Felix et Meira: l’important film de Maxime Giroux
La bande-annonce, déjà, laissait présager le mieux. Le film n’a pas déçu les festivaliers venu hier soir le voir en première mondiale en présence d’une partie de l’équipe. Félix et Meira est certainement film que le cinéma québécois attendait et dont il avait besoin, sans le savoir. Souvent occupé à affirmer l’identité francophone et à observer les ramifications de sa propre identité malmenée, le cinéma d’ici a parfois de la difficulté à poser son regard sur l’Autre, celui qui vit pourtant tout près. Les dernières années nous ont prouvé que cette situation est en train de changer, et Maxime Giroux vient de faire un pas important en provoquant sur pellicule la rencontre entre un Québécois et une Juive hassidique vivant à quelques coins de rue dans un Mile-End où, pourtant, l’interaction entre les deux communautés est inexistante.
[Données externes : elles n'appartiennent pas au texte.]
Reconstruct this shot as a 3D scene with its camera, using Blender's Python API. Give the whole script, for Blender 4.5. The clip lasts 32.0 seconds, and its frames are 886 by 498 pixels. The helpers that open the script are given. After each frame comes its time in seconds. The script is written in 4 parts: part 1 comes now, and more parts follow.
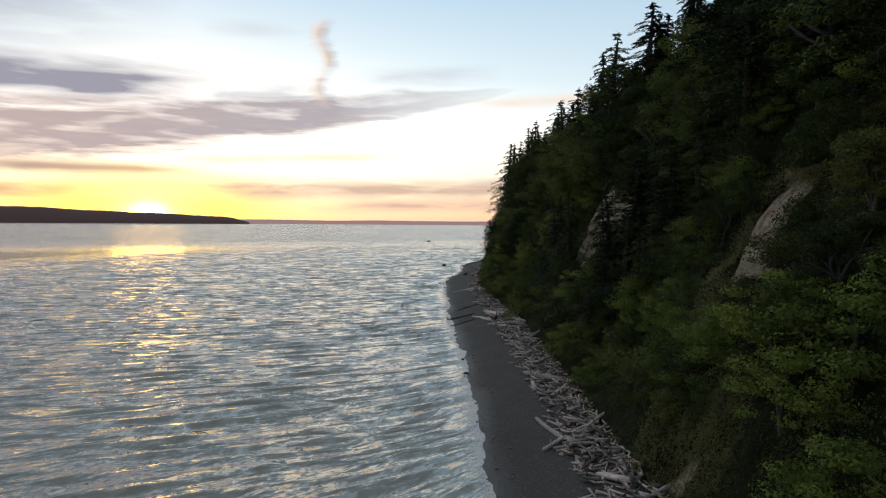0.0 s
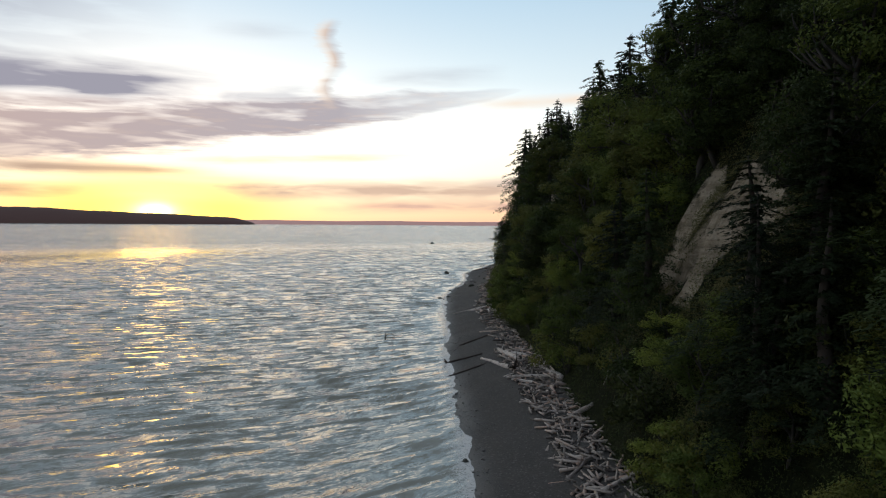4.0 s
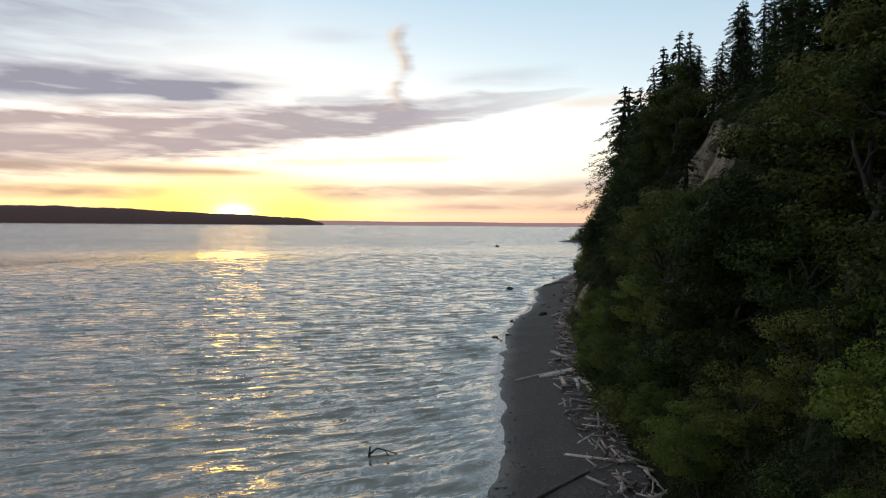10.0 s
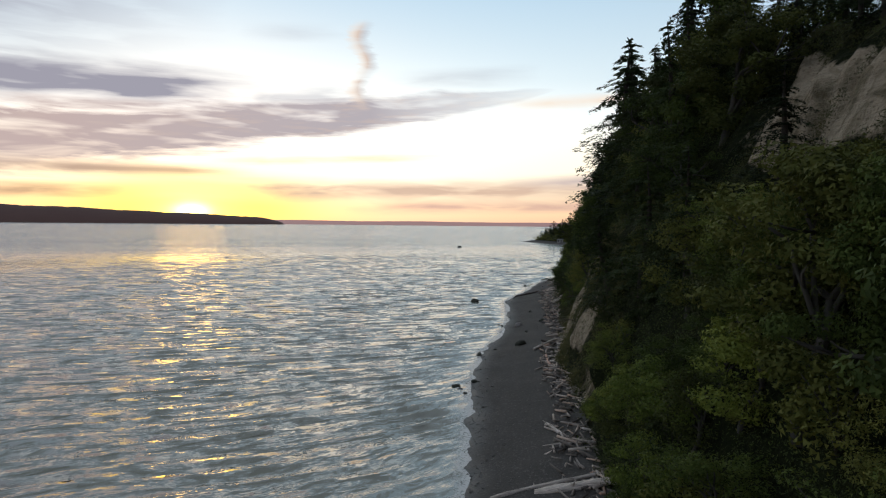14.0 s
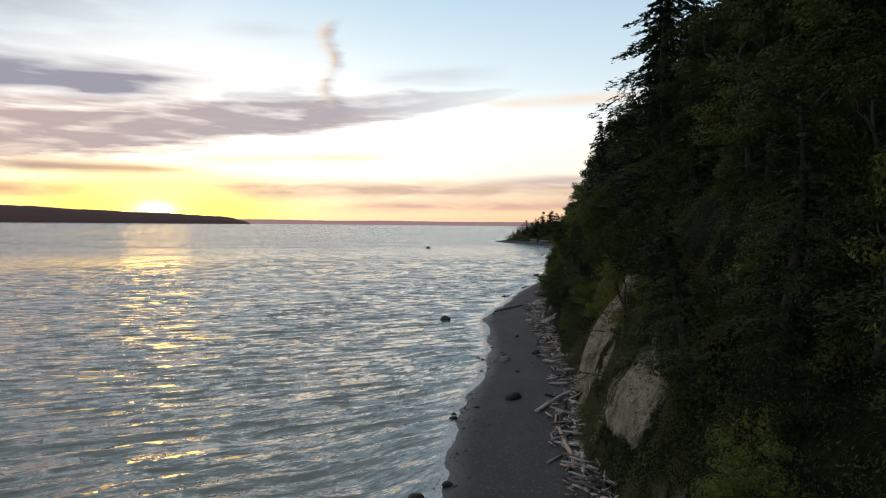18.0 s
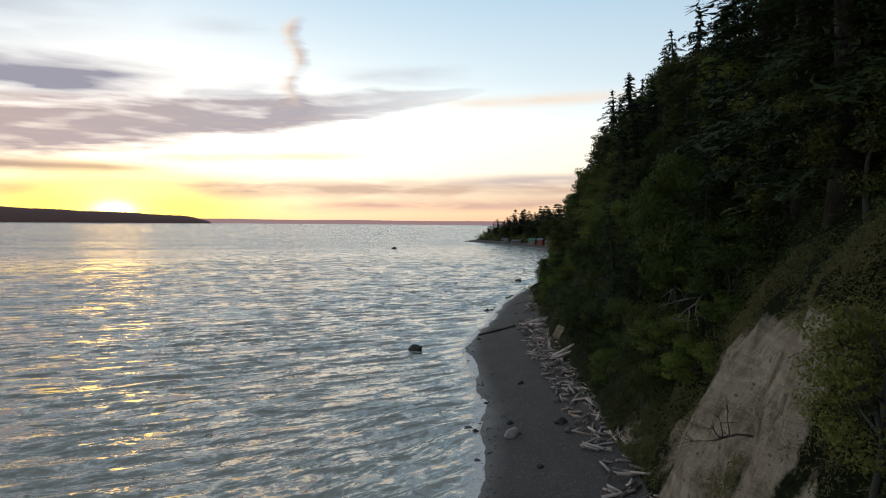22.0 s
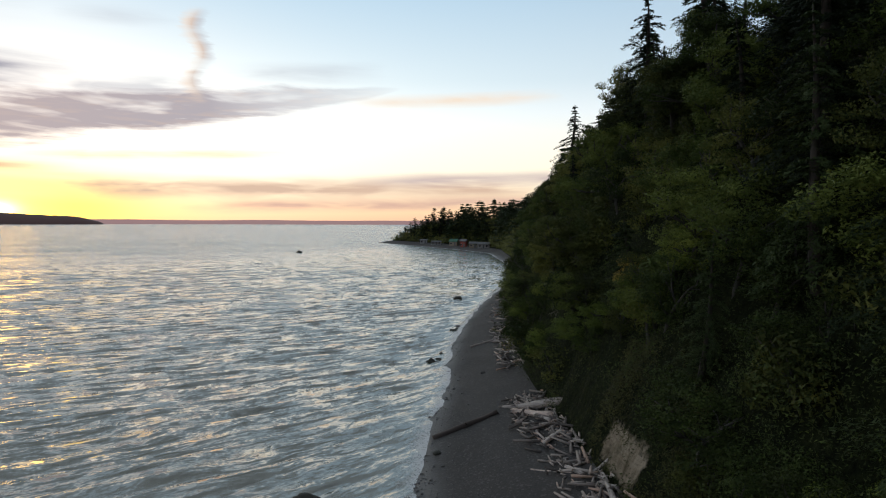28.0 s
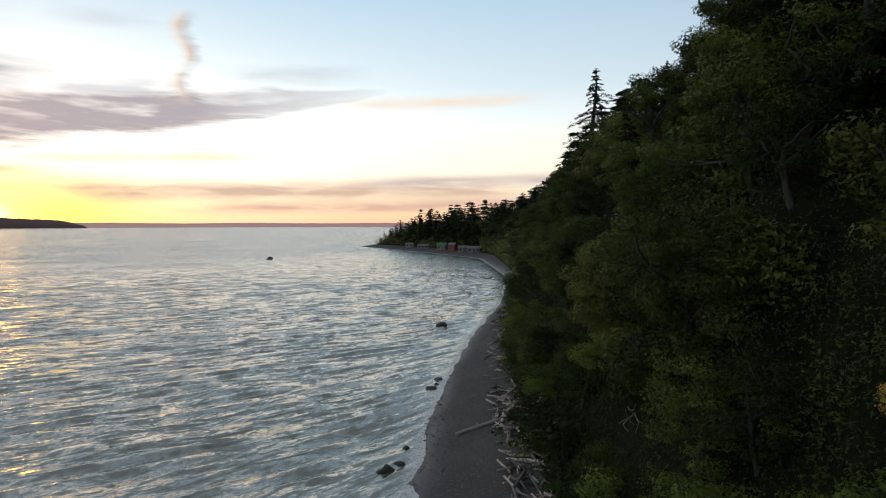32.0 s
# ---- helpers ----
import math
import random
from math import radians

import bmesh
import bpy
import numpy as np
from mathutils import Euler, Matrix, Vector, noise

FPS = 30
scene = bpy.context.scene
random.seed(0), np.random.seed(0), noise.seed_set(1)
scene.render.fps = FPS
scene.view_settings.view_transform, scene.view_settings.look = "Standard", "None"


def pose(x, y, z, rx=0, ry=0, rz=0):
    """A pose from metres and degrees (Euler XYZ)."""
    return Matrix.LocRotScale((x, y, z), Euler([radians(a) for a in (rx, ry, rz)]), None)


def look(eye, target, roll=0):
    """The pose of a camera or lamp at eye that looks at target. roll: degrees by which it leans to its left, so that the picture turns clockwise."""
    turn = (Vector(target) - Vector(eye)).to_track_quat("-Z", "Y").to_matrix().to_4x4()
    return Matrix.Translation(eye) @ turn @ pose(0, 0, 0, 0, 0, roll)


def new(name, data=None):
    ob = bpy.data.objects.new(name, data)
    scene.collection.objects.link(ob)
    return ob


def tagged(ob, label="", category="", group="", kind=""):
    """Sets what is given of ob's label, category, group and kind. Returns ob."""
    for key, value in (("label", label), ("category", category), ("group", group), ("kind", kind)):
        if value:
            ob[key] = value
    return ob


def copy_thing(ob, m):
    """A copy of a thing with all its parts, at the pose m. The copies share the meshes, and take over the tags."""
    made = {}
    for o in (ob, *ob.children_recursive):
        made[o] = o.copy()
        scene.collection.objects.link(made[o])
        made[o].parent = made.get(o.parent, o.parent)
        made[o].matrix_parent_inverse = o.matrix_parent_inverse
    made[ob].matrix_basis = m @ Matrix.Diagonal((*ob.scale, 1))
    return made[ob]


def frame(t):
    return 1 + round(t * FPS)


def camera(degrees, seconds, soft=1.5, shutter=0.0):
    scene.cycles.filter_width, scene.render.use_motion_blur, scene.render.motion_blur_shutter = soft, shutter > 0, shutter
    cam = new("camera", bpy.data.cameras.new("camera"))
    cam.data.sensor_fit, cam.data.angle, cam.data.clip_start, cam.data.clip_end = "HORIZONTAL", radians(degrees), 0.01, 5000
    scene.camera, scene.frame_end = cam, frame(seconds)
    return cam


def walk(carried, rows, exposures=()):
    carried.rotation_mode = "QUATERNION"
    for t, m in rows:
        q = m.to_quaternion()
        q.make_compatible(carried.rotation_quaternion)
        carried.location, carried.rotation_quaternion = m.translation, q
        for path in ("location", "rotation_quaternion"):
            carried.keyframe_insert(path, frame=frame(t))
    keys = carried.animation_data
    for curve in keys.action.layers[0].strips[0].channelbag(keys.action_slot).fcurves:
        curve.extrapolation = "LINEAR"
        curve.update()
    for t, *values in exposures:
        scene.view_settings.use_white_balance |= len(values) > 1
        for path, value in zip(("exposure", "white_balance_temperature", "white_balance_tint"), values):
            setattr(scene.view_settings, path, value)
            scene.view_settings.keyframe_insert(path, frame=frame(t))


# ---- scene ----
# Seconds, place in metres, then pitch, roll and turn in degrees.
PATH = [
    (0.0, 1.96, -126.86, 16.87, -2.34, -0.41, 1.47),
    (0.5, 1.89, -122.73, 16.91, -2.34, -0.41, 1.48),
    (1.0, 1.82, -118.60, 16.94, -2.33, -0.41, 1.47),
    (1.5, 1.79, -114.45, 16.98, -2.33, -0.41, 1.48),
    (2.0, 1.79, -110.29, 17.01, -2.32, -0.41, 1.49),
    (2.5, 1.85, -106.11, 17.03, -2.32, -0.41, 1.48),
    (3.0, 1.97, -101.92, 17.06, -2.32, -0.40, 1.49),
    (3.5, 2.13, -97.75, 17.07, -2.31, -0.40, 1.53),
    (5.5, 3.08, -81.37, 17.03, -2.27, -0.44, 4.27),
    (6.0, 3.25, -77.25, 17.00, -2.27, -0.44, 4.45),
    (6.5, 3.33, -73.08, 16.96, -2.27, -0.45, 7.18),
    (7.0, 3.33, -68.86, 16.92, -2.27, -0.45, 7.33),
    (7.5, 3.26, -64.64, 16.90, -2.27, -0.46, 7.25),
    (8.0, 3.11, -60.42, 16.90, -2.27, -0.47, 7.47),
    (8.5, 2.91, -56.22, 16.93, -2.27, -0.49, 7.93),
    (9.0, 2.67, -52.06, 16.97, -2.27, -0.50, 8.00),
    (9.5, 2.43, -47.93, 17.01, -2.27, -0.51, 8.10),
    (10.0, 2.22, -43.83, 17.03, -2.27, -0.52, 8.05),
    (10.5, 2.04, -39.75, 17.01, -2.27, -0.53, 8.15),
    (11.0, 1.89, -35.72, 16.96, -2.27, -0.54, 8.13),
    (11.5, 1.74, -31.78, 16.90, -2.27, -0.55, 7.96),
    (12.0, 1.55, -27.95, 16.86, -2.28, -0.56, 7.53),
    (12.5, 1.32, -24.25, 16.83, -2.28, -0.57, 7.02),
    (13.0, 1.05, -20.66, 16.83, -2.28, -0.58, 6.48),
    (13.5, 0.78, -17.15, 16.85, -2.28, -0.57, 5.33),
    (14.0, 0.55, -13.69, 16.88, -2.28, -0.57, 4.73),
    (14.5, 0.37, -10.24, 16.93, -2.29, -0.56, 4.65),
    (16.5, -0.12, 3.39, 16.97, -2.30, -0.54, 2.52),
    (17.0, -0.25, 6.80, 16.92, -2.30, -0.54, 1.93),
    (17.5, -0.40, 10.23, 16.87, -2.31, -0.53, 1.97),
    (18.0, -0.58, 13.71, 16.82, -2.31, -0.53, 1.99),
    (18.5, -0.77, 17.26, 16.80, -2.31, -0.52, 1.99),
    (19.0, -0.97, 20.86, 16.78, -2.32, -0.51, 1.89),
    (19.5, -1.18, 24.51, 16.76, -2.32, -0.51, 1.34),
    (20.0, -1.36, 28.18, 16.72, -2.32, -0.50, 0.91),
    (20.5, -1.51, 31.86, 16.65, -2.33, -0.50, 0.34),
    (21.0, -1.64, 35.52, 16.57, -2.34, -0.49, 0.02),
    (21.5, -1.74, 39.14, 16.47, -2.34, -0.48, -0.44),
    (22.0, -1.82, 42.68, 16.39, -2.35, -0.47, -0.96),
    (22.5, -1.88, 46.14, 16.33, -2.36, -0.46, -2.02),
    (23.0, -1.93, 49.58, 16.30, -2.37, -0.45, -2.80),
    (23.5, -1.98, 53.08, 16.28, -2.37, -0.44, -3.37),
    (24.0, -2.03, 56.72, 16.27, -2.37, -0.42, -3.39),
    (24.5, -2.09, 60.56, 16.27, -2.38, -0.41, -3.37),
    (25.0, -2.15, 64.52, 16.28, -2.39, -0.40, -3.33),
    (25.5, -2.20, 68.53, 16.29, -2.39, -0.39, -3.38),
    (26.0, -2.23, 72.48, 16.32, -2.40, -0.38, -5.63),
    (26.5, -2.22, 76.31, 16.35, -2.40, -0.33, -7.25),
    (28.5, -1.14, 91.19, 16.43, -2.34, -0.16, -8.85),
    (29.0, -0.51, 95.02, 16.43, -2.31, -0.15, -9.05),
    (29.5, 0.25, 98.92, 16.43, -2.29, -0.11, -9.73),
    (30.0, 1.12, 102.89, 16.45, -2.27, -0.07, -9.90),
    (31.0, 3.06, 111.09, 16.52, -2.22, 0.01, -9.76),
    (32.0, 5.16, 119.46, 16.63, -2.18, 0.09, -9.66),
]
cam = camera(69.0, 32.0, 1.15)
walk(cam, [(t, pose(x, y, z, 90 + p, r, w)) for t, x, y, z, p, r, w in PATH])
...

Histoire d’amour improbable, racontée avec tendresse et délicatesse, le film mettant en vedette Martin Dubreuil et Hadas Yaron dépeint par petites touches, sous des paysages montréalais enneigés, l’apprivoisement mutuel de personnages se libérant doucement de leurs chaînes pour vivre ensemble une vie davantage accordée à leurs aspirations et à leurs potentialités. Outre la romance, le film donne accès, avec un réalisme certain, à l’intérieur des appartements hassidiques et à tout ce qui s’y trame. S’appuyant sur un travail ardu de recherche et sur l’expérience de certains acteurs (ex-hassidiques, la plupart recrutés aux États-Unis), le réalisateur offre un regard respectueux mais non-complaisant sur une communauté qui attire la curiosité mais aussi l’incompréhension en vivant dans les rues de Montréal sans pour autant s’ouvrir à sa communauté d’accueil. Nous vous en reparlerons assurément au moment de la sortie du film cet hiver.